This project uses a heart disease dataset to predict the likelihood of heart disease using machine learning algorithms. The dataset contains clinical attributes such as age, cholesterol levels, and other factors that contribute to heart health. The primary goal is to apply different machine learning models to predict the presence of heart disease.
The dataset used in this project contains 303 observations and 14 features, including one target variable (indicating the presence or absence of heart disease). There are no missing values, and the dataset is well-suited for classification tasks.
We start by exploring the dataset:
- Summary statistics (mean, std, etc.)
- Data types and structure
- Missing values check
Visualization plays a crucial role in understanding the relationships between variables. Some key visualizations include:
- Scatter plot of age vs. cholesterol levels
- Count plots of categorical features like gender and fasting blood sugar
- Crosstab analysis of age and heart disease occurrence
We implement several models to predict heart disease:
- K-Nearest Neighbors (KNN)
- Decision Trees
- Logistic Regression
- Lasso Regression
- KMeans Clustering
The dataset is split into training and test sets for evaluation. Models are trained, normalized, and evaluated using performance metrics such as RMSE and silhouette scores for clustering models.

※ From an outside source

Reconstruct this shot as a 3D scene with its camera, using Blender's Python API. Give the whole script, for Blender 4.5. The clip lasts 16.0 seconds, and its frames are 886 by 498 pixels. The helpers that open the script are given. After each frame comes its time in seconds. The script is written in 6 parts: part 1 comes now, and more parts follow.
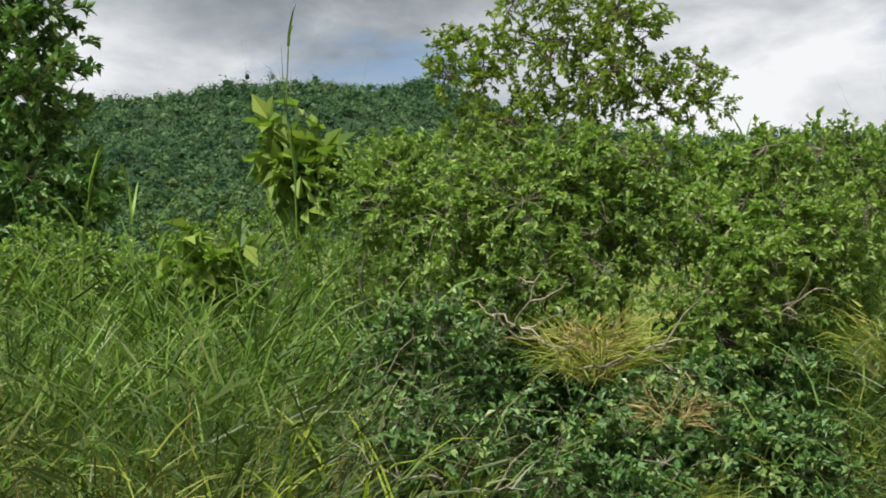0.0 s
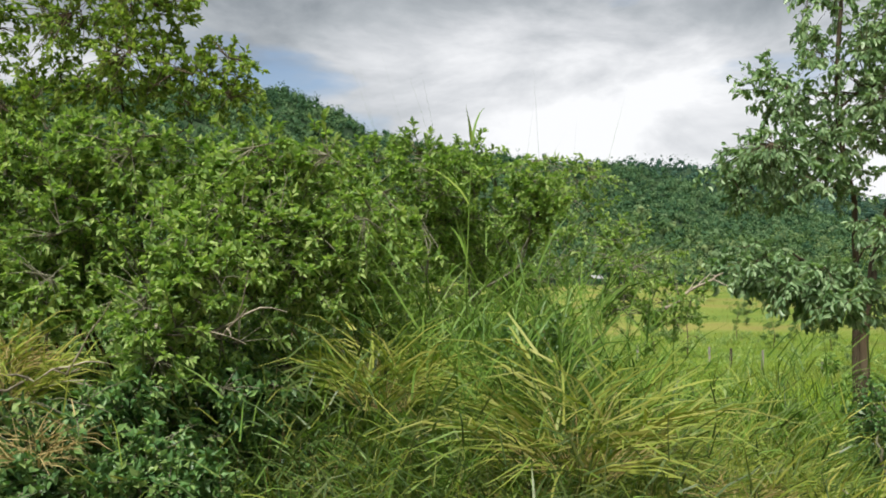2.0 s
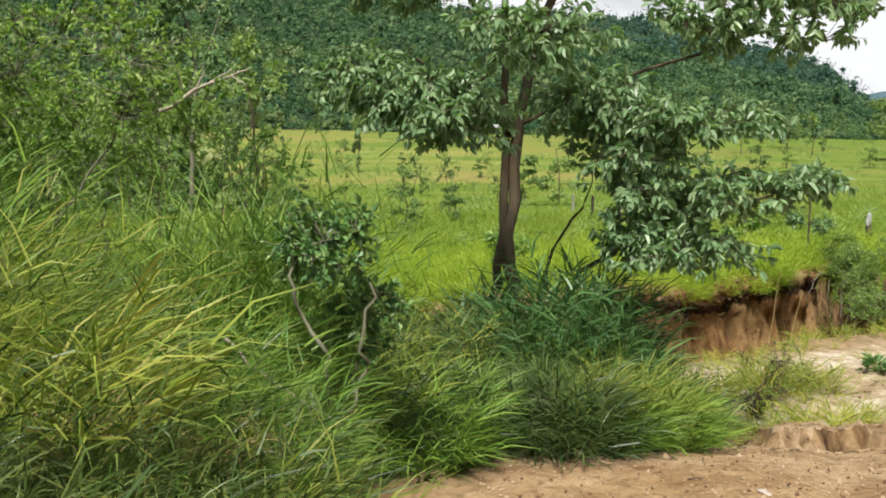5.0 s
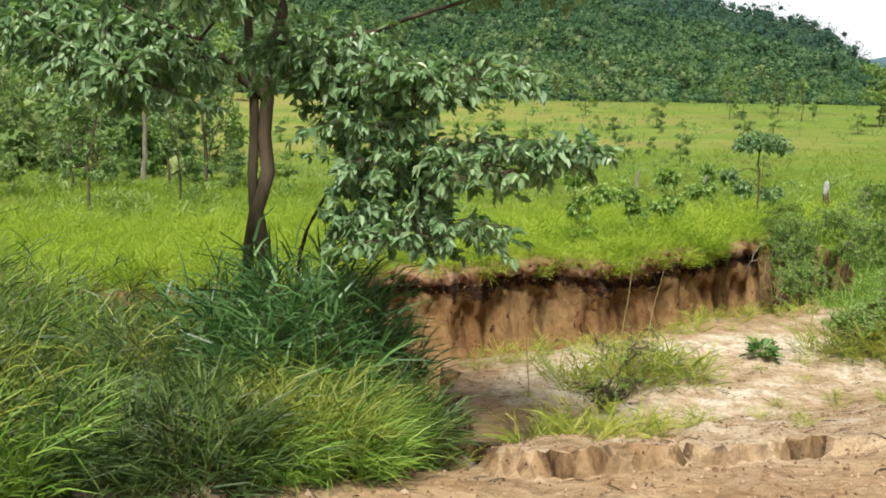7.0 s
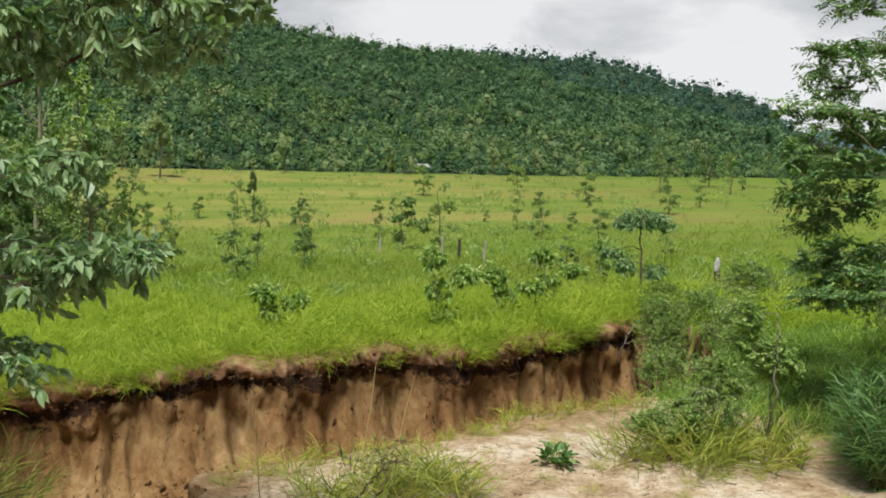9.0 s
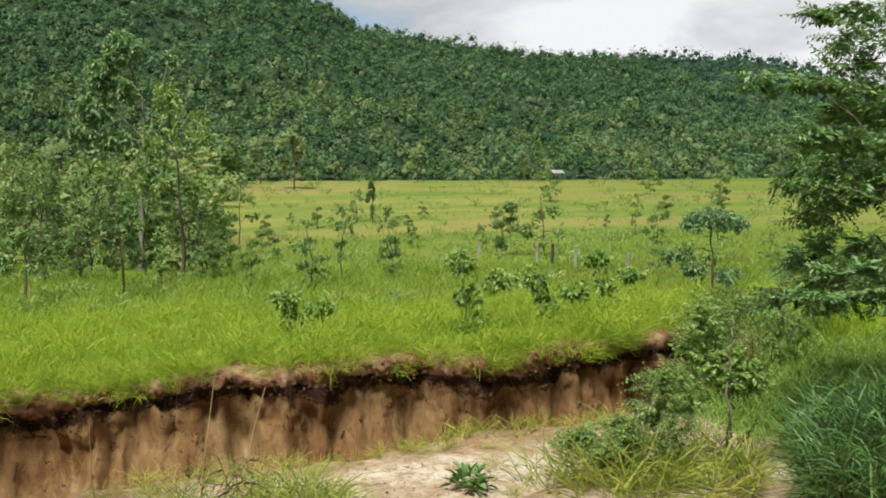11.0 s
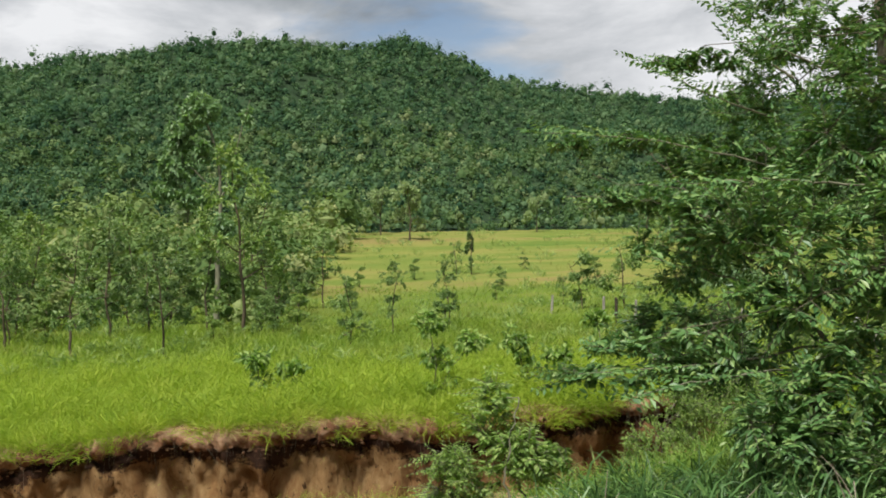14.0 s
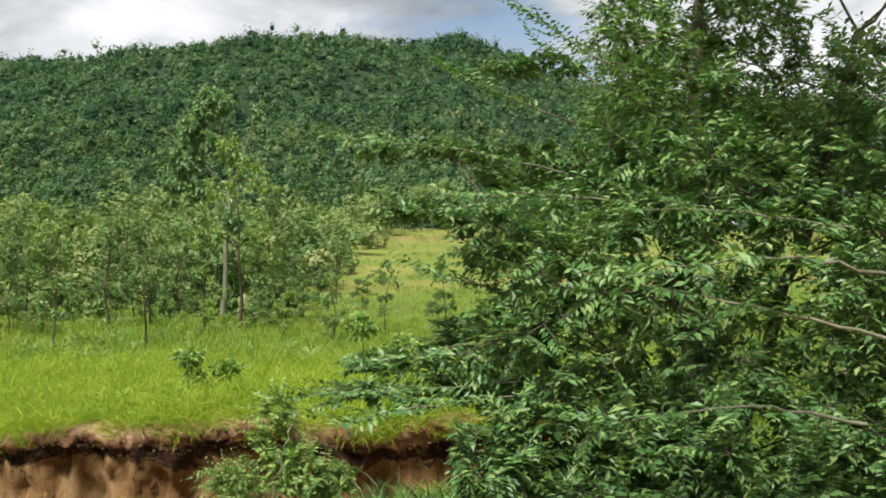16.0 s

This notebook demonstrates the entire process of predictive modeling, from data exploration to advanced machine learning techniques. The goal is to understand which model performs best for heart disease prediction and to provide insights into the contributing factors.
To run the notebook, you'll need the following libraries installed:
- pandas
- seaborn
- matplotlib
- sklearn
- numpy
You can install them using pip:
pip install pandas seaborn matplotlib scikit-learn numpy